Space Demons is a high-interest, fast moving novel for teen readers. The concept of being addicted to a computer game is one which many teens will relate to, and the idea of that passion leading to a real involvement with the game is both confronting and intriguing.
First released in 1986, Space Demons has been packaged into one volume with its two sequels, Skymaze and Shinkei, making a substantial volume which fantasy lovers will find enthralling.
Space Demons – the Trilogy, by Gillian Rubinstein
Thank you David Mulligan. Thank you for writing a book that taught me so much about the atrocities of war alongside the power of mateship. I am ashamed to admit that, before I read Angels of Kokoda, I knew very little about Australia’s plight in Papua New Guinea. I knew nothing of the Fuzzy Wuzzy Angels. Sure I’d heard of the Kokoda trail, friends of friends had backpacked there but after reading Mulligan’s book I now feel that I have been there, really been there.

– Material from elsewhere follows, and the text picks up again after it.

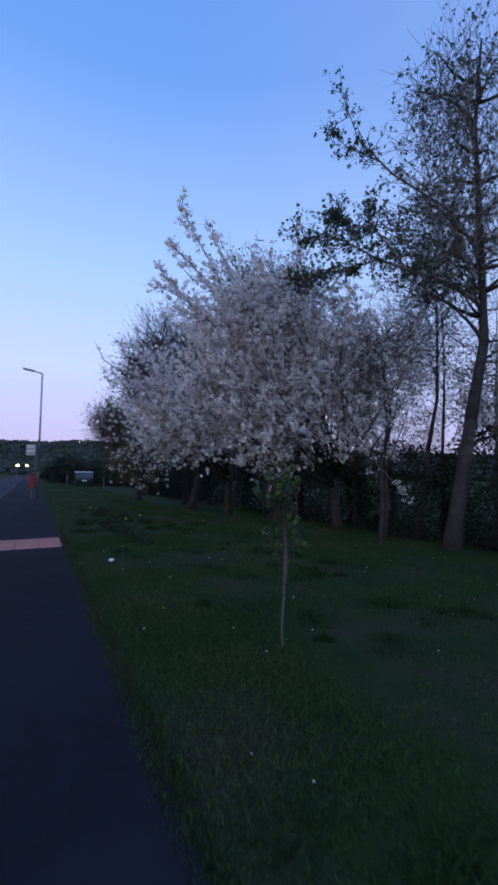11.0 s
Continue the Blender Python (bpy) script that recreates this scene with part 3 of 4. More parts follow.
# ---- blossoming cherry trees and the wood behind the verge ----
tree("cherry_tree", 10.3, 24.1, 0.19, 1.9,
     [(7.2, 24.0, 4.8, 3.2, 2.6, 2.9), (5.6, 23.4, 4.3, 2.0, 2.0, 2.4), (5.4, 23.6, 6.0, 1.6, 1.6, 1.4), (8.8, 22.8, 3.6, 2.8, 2.0, 2.1), (10.2, 23.6, 5.2, 2.6, 2.2, 2.2), (5.6, 22.6, 2.5, 1.9, 1.5, 1.4), (8.2, 23.6, 6.2, 2.2, 1.8, 1.3),
      (10.6, 21.9, 3.0, 2.1, 1.5, 1.9), (4.7, 23.5, 5.9, 1.2, 1.3, 1.3), (5.8, 23.4, 6.6, 1.5, 1.3, 1.1), (7.3, 23.6, 6.7, 1.6, 1.4, 1.0), (9.0, 23.4, 6.6, 1.8, 1.5, 1.3), (11.6, 22.6, 5.4, 1.6, 1.5, 1.5), (5.0, 24.2, 3.0, 1.4, 1.5, 1.4), (11.0, 23.2, 4.2, 2.0, 1.6, 2.2), (7.6, 22.4, 2.4, 1.8, 1.2, 1.3), (6.7, 23.4, 2.5, 1.5, 1.3, 1.4), (8.9, 23.0, 4.8, 1.7, 1.5, 2.1), (9.9, 22.6, 4.2, 1.6, 1.4, 2.0), (8.2, 22.6, 3.4, 1.5, 1.2, 1.8), (9.0, 23.2, 5.6, 1.6, 1.4, 1.6), (5.2, 23.2, 3.0, 1.5, 1.3, 1.5), (4.9, 23.6, 4.6, 1.3, 1.4, 1.7), (5.9, 23.2, 4.9, 1.6, 1.4, 1.7)],
     64, 8, 5, 5, 0.032, BLOSSOM, "cherry tree in full white blossom on the grass verge", 11, blob="clusters", petals=11, ball=0.085, spread=0.045, group="cherry trees", twig_len=0.95, along=0.9, lean=(-0.35, -0.2), bark=CHERRYBARK,
     extra=[([(8.2, 23.7, 2.6), (6.2, 23.7, 5.3), (5.0, 23.6, 7.2), (4.35, 23.5, 8.0), (3.95, 23.4, 8.69)], 0.035, 60, 13, 0.45, 4), ([(7.2, 23.5, 4.2), (5.7, 23.0, 6.2), (4.9, 22.7, 7.2), (4.33, 22.4, 7.74)], 0.03, 52, 12, 0.42, 4),
            ([(5.2, 23.7, 6.4), (4.3, 23.5, 7.0), (3.65, 23.4, 7.35)], 0.025, 30, 10, 0.4, 4), ([(6.5, 23.9, 5.6), (6.3, 23.6, 6.8), (6.6, 23.4, 7.6)], 0.03, 30, 14, 0.5, 5),
            ([(5.5, 24.4, 5.4), (4.5, 24.7, 6.5), (3.85, 24.86, 7.2)], 0.025, 34, 14, 0.5, 5), ([(5.4, 23.2, 4.9), (4.2, 23.2, 5.7), (3.3, 23.3, 6.1)], 0.025, 34, 16, 0.55, 5), ([(8.4, 23.6, 6.0), (8.2, 23.5, 7.6), (7.85, 23.4, 9.0)], 0.025, 28, 12, 0.5, 4),
            ([(9.6, 22.8, 2.2), (10.4, 22.2, 1.2), (11.1, 21.6, 0.15)], 0.03, 16, 10, 0.4, 3)],
     leafname="blossom", second=(BRONZE, 0.06, 0.04))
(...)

Angels of Kokoda is told through the eyes of twelve year old Derek, the son of missionaries. It is about human frailty, human strength and human survival. It is about respect. Derek’s respect for his friend Morso and his native culture, and Derek’s increasing respect for his often prejudiced yet committed father.
Angels of Kokoda is about self respect, about being the best that you can be, about never giving up. It is an inspirational tale, a moving tale, a tale that should be told to all our children. And I can only be thankful that it has now been told to me.